## Material provided
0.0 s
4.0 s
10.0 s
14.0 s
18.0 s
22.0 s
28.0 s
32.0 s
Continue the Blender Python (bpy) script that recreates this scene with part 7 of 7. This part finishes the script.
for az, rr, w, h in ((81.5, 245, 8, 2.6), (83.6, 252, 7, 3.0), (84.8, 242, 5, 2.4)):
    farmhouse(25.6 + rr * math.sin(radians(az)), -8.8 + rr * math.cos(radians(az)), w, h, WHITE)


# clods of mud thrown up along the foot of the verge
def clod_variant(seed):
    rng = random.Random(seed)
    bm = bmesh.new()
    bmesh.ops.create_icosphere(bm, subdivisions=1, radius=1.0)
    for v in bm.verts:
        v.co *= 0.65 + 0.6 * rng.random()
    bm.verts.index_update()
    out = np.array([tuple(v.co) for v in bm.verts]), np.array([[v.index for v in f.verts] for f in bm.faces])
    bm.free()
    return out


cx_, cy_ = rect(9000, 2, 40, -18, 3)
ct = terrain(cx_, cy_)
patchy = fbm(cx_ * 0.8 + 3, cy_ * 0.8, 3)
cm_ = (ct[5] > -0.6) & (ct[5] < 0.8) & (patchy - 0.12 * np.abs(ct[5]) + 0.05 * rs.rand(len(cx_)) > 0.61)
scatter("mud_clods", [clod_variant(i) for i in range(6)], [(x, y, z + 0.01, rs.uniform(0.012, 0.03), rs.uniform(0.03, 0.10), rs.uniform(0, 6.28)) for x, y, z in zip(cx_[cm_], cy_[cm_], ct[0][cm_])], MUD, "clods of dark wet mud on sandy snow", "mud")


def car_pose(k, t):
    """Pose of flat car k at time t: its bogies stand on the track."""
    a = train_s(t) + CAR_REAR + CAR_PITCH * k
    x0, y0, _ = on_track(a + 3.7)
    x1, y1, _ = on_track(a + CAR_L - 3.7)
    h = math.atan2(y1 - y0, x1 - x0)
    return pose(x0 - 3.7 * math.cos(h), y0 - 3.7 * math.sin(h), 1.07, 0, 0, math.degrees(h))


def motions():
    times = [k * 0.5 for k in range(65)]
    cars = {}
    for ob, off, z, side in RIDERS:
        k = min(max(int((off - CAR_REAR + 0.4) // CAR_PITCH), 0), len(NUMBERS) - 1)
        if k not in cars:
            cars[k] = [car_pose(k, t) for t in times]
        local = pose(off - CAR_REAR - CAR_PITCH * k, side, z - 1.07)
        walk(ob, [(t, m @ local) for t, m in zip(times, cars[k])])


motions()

## What to work on
Quote each line of the listing above exactly.

## Reply
0.0 s
4.0 s
10.0 s
14.0 s
18.0 s
22.0 s
28.0 s
32.0 s
Continue the Blender Python (bpy) script that recreates this scene with part 7 of 7. This part finishes the script.
for az, rr, w, h in ((81.5, 245, 8, 2.6), (83.6, 252, 7, 3.0), (84.8, 242, 5, 2.4)):
    farmhouse(25.6 + rr * math.sin(radians(az)), -8.8 + rr * math.cos(radians(az)), w, h, WHITE)


# clods of mud thrown up along the foot of the verge
def clod_variant(seed):
    rng = random.Random(seed)
    bm = bmesh.new()
    bmesh.ops.create_icosphere(bm, subdivisions=1, radius=1.0)
    for v in bm.verts:
        v.co *= 0.65 + 0.6 * rng.random()
    bm.verts.index_update()
    out = np.array([tuple(v.co) for v in bm.verts]), np.array([[v.index for v in f.verts] for f in bm.faces])
    bm.free()
    return out


cx_, cy_ = rect(9000, 2, 40, -18, 3)
ct = terrain(cx_, cy_)
patchy = fbm(cx_ * 0.8 + 3, cy_ * 0.8, 3)
cm_ = (ct[5] > -0.6) & (ct[5] < 0.8) & (patchy - 0.12 * np.abs(ct[5]) + 0.05 * rs.rand(len(cx_)) > 0.61)
scatter("mud_clods", [clod_variant(i) for i in range(6)], [(x, y, z + 0.01, rs.uniform(0.012, 0.03), rs.uniform(0.03, 0.10), rs.uniform(0, 6.28)) for x, y, z in zip(cx_[cm_], cy_[cm_], ct[0][cm_])], MUD, "clods of dark wet mud on sandy snow", "mud")


def car_pose(k, t):
    """Pose of flat car k at time t: its bogies stand on the track."""
    a = train_s(t) + CAR_REAR + CAR_PITCH * k
    x0, y0, _ = on_track(a + 3.7)
    x1, y1, _ = on_track(a + CAR_L - 3.7)
    h = math.atan2(y1 - y0, x1 - x0)
    return pose(x0 - 3.7 * math.cos(h), y0 - 3.7 * math.sin(h), 1.07, 0, 0, math.degrees(h))


def motions():
    times = [k * 0.5 for k in range(65)]
    cars = {}
    for ob, off, z, side in RIDERS:
        k = min(max(int((off - CAR_REAR + 0.4) // CAR_PITCH), 0), len(NUMBERS) - 1)
        if k not in cars:
            cars[k] = [car_pose(k, t) for t in times]
        local = pose(off - CAR_REAR - CAR_PITCH * k, side, z - 1.07)
        walk(ob, [(t, m @ local) for t, m in zip(times, cars[k])])


motions()